-- begin --

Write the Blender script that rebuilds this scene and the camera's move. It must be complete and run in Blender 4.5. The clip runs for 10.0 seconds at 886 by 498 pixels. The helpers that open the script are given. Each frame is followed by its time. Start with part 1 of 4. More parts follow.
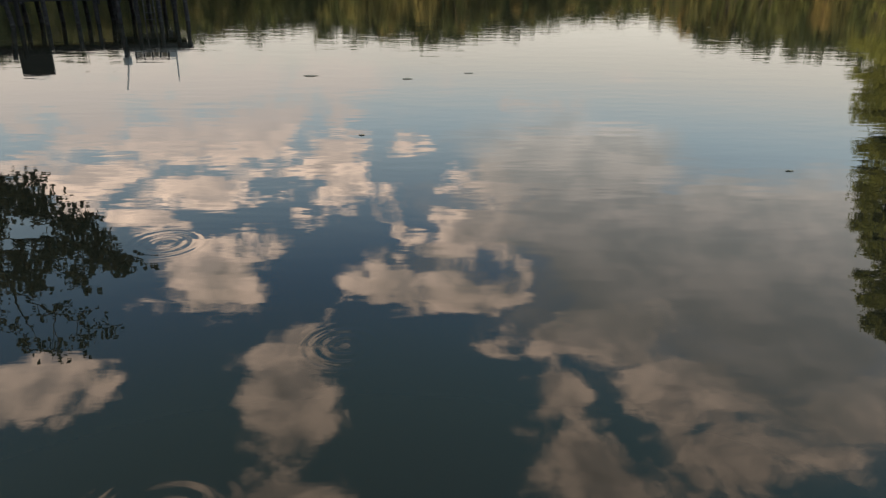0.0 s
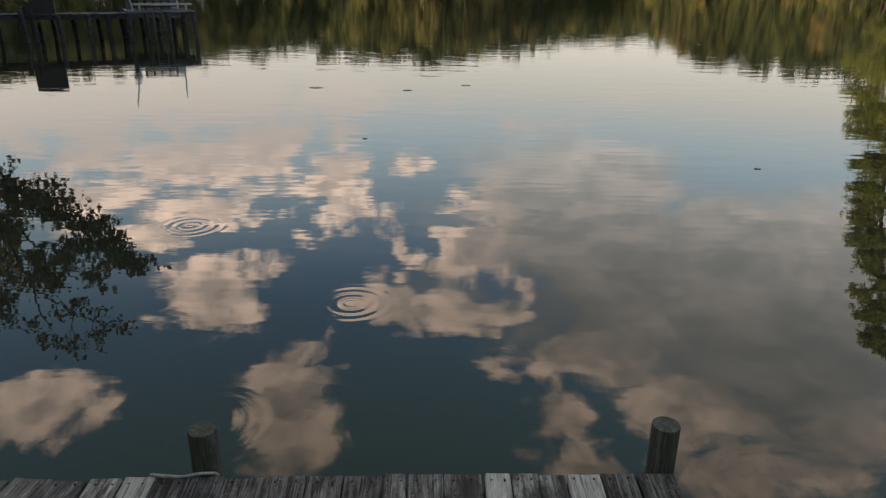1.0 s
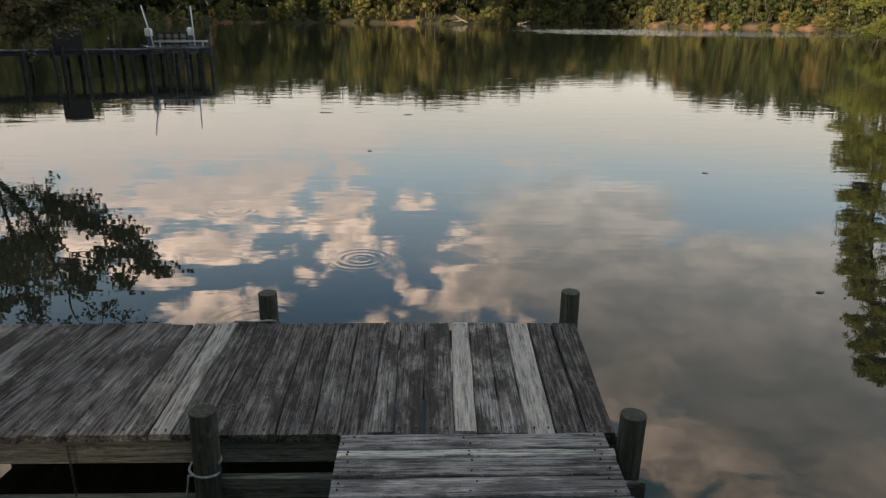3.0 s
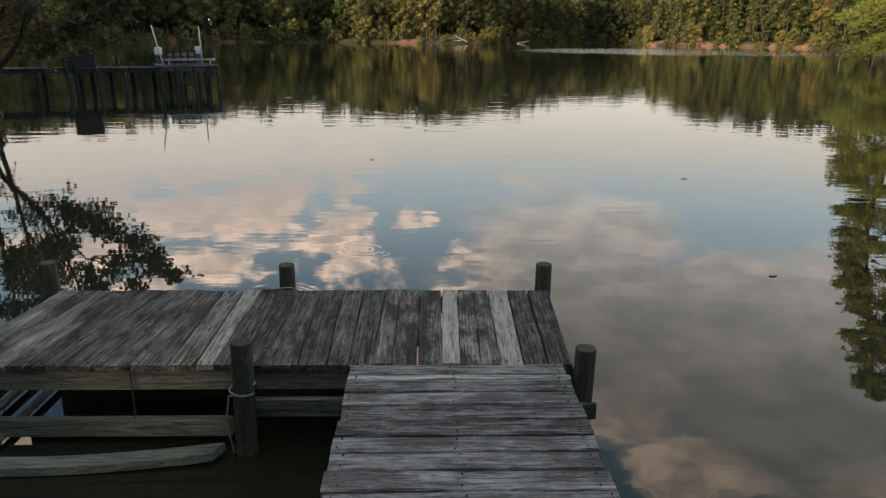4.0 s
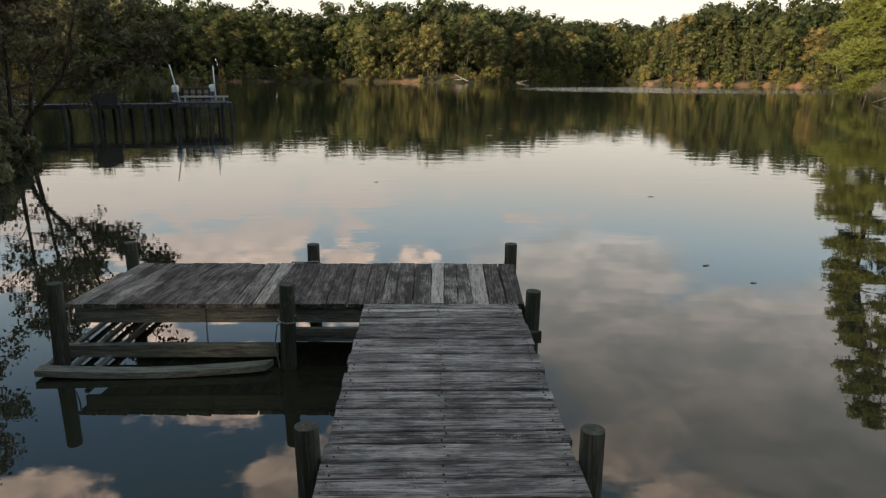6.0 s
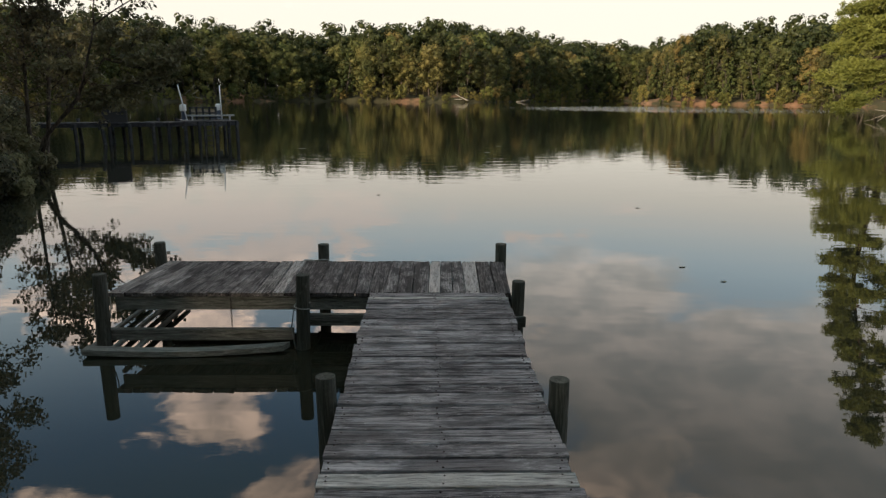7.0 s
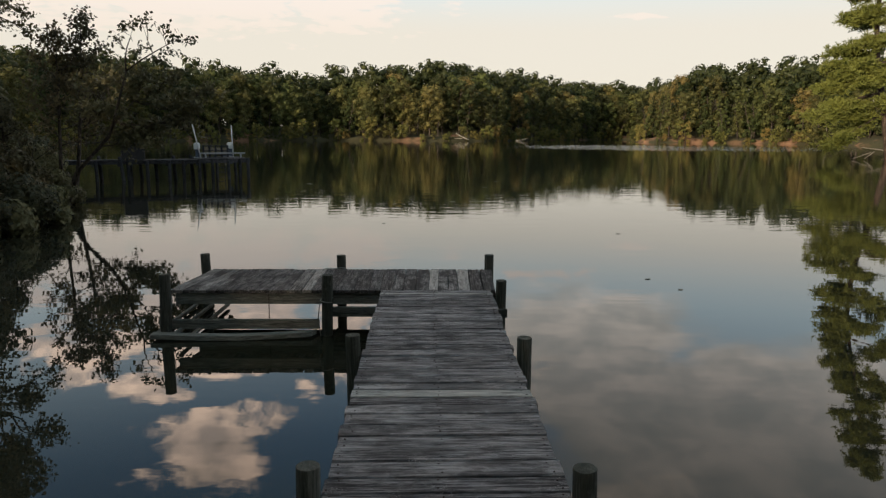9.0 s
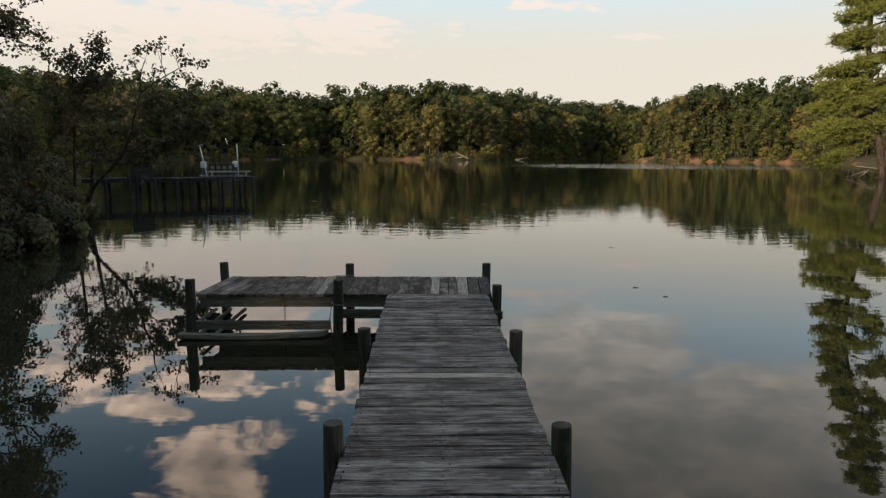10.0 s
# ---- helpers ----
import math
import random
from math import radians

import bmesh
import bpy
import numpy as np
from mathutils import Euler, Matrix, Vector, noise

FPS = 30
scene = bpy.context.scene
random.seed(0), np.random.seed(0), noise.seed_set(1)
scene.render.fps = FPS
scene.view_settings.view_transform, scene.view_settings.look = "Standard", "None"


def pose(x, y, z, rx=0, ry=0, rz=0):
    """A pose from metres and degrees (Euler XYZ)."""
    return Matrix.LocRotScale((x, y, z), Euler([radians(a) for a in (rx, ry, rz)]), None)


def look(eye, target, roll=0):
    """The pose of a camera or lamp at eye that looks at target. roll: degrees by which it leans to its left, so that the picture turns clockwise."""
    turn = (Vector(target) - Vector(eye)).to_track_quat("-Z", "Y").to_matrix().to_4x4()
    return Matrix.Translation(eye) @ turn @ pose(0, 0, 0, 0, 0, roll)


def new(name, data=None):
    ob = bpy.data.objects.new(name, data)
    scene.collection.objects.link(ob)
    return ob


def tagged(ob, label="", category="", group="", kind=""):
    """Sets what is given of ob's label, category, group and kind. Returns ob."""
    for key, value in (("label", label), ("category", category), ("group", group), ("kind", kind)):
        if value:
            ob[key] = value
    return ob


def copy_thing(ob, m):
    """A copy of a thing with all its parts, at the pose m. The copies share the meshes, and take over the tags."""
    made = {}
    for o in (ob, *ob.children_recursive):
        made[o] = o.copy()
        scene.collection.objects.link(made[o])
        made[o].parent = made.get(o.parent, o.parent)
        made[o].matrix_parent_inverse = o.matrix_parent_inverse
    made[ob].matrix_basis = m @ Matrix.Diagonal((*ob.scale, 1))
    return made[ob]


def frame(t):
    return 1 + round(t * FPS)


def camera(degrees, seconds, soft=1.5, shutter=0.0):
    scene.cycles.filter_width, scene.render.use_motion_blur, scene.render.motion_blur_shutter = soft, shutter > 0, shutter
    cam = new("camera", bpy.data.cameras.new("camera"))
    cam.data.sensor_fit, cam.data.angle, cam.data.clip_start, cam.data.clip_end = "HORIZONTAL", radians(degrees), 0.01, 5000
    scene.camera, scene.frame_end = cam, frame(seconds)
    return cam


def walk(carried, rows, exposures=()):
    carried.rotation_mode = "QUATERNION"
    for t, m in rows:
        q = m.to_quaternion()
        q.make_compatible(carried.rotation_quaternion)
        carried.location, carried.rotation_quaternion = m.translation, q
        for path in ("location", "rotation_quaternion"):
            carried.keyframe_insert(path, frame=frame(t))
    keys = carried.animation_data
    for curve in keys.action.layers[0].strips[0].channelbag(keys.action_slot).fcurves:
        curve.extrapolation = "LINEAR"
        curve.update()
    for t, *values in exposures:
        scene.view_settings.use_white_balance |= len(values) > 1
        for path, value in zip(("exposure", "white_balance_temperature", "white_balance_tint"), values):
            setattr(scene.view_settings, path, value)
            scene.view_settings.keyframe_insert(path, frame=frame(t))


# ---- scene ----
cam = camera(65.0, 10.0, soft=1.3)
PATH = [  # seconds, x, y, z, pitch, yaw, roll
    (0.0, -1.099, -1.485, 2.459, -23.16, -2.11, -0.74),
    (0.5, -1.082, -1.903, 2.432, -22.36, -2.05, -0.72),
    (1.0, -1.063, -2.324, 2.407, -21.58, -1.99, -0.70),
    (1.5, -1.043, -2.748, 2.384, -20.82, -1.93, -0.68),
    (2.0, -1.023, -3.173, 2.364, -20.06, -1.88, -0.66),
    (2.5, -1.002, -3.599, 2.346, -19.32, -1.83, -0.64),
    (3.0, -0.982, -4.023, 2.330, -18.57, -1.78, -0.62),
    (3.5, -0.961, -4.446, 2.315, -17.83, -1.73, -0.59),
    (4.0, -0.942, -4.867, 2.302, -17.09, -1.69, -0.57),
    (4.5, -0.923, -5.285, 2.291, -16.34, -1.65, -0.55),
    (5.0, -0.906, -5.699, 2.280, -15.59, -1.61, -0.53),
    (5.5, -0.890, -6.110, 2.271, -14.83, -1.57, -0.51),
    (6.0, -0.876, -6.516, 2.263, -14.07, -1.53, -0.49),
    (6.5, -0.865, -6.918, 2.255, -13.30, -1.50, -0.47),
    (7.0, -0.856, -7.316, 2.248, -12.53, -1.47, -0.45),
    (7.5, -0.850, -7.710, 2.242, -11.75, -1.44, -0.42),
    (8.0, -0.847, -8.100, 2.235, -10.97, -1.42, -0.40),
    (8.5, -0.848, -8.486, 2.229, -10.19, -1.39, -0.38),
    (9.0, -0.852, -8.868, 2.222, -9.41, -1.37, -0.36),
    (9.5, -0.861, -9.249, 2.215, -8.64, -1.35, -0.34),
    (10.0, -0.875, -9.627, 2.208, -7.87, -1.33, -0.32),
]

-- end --
-- begin --

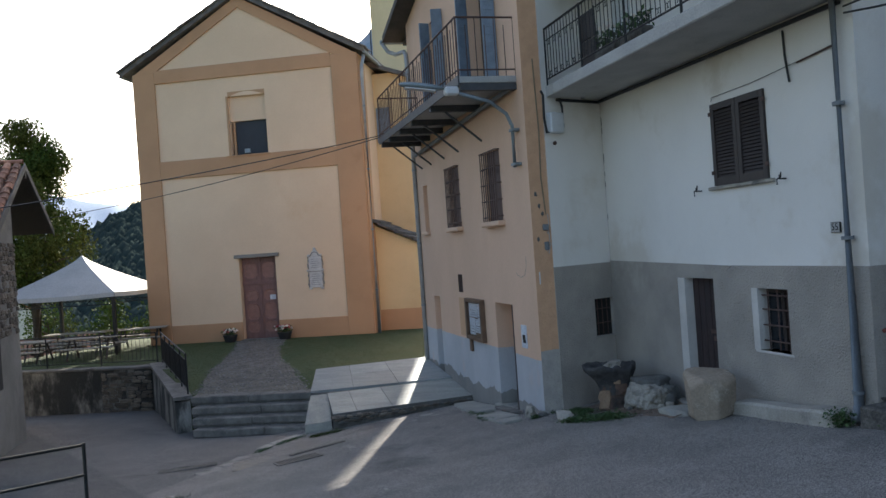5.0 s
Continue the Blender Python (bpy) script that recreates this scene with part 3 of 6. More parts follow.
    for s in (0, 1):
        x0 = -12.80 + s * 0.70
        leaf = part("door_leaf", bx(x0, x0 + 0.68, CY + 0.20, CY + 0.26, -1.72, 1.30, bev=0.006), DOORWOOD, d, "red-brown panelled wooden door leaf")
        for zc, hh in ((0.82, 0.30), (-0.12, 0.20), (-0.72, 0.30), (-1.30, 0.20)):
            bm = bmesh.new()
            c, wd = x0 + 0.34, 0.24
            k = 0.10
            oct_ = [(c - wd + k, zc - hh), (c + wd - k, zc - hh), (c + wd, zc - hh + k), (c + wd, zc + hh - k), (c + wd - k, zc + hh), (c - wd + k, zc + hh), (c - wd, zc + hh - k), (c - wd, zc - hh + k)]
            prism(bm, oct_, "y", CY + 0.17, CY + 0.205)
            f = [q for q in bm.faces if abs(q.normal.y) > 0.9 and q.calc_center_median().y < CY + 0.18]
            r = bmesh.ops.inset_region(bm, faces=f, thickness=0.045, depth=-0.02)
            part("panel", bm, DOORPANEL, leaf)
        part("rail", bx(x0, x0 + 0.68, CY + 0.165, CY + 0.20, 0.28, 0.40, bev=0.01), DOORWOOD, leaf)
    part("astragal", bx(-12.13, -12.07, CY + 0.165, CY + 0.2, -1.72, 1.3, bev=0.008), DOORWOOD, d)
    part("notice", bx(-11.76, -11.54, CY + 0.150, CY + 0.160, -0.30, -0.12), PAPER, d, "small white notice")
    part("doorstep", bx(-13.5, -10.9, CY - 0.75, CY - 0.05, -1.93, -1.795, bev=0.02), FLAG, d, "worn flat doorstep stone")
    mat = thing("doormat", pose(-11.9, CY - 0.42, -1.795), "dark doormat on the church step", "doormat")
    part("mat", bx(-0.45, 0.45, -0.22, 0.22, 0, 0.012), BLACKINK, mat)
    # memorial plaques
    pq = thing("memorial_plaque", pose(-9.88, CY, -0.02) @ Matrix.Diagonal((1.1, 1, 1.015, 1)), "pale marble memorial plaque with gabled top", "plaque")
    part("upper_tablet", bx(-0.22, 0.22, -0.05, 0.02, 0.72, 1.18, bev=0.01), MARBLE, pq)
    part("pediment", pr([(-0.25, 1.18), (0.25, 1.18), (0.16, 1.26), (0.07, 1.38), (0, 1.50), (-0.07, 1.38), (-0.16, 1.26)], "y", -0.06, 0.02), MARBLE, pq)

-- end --
-- begin --

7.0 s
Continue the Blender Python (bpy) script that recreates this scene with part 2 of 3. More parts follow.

-- end --

:: TO DO ::
Pull out all lines in the data above that include "Diagonal".

:: FULL OUTPUT ::
    made[ob].matrix_basis = m @ Matrix.Diagonal((*ob.scale, 1))
    pq = thing("memorial_plaque", pose(-9.88, CY, -0.02) @ Matrix.Diagonal((1.1, 1, 1.015, 1)), "pale marble memorial plaque with gabled top", "plaque")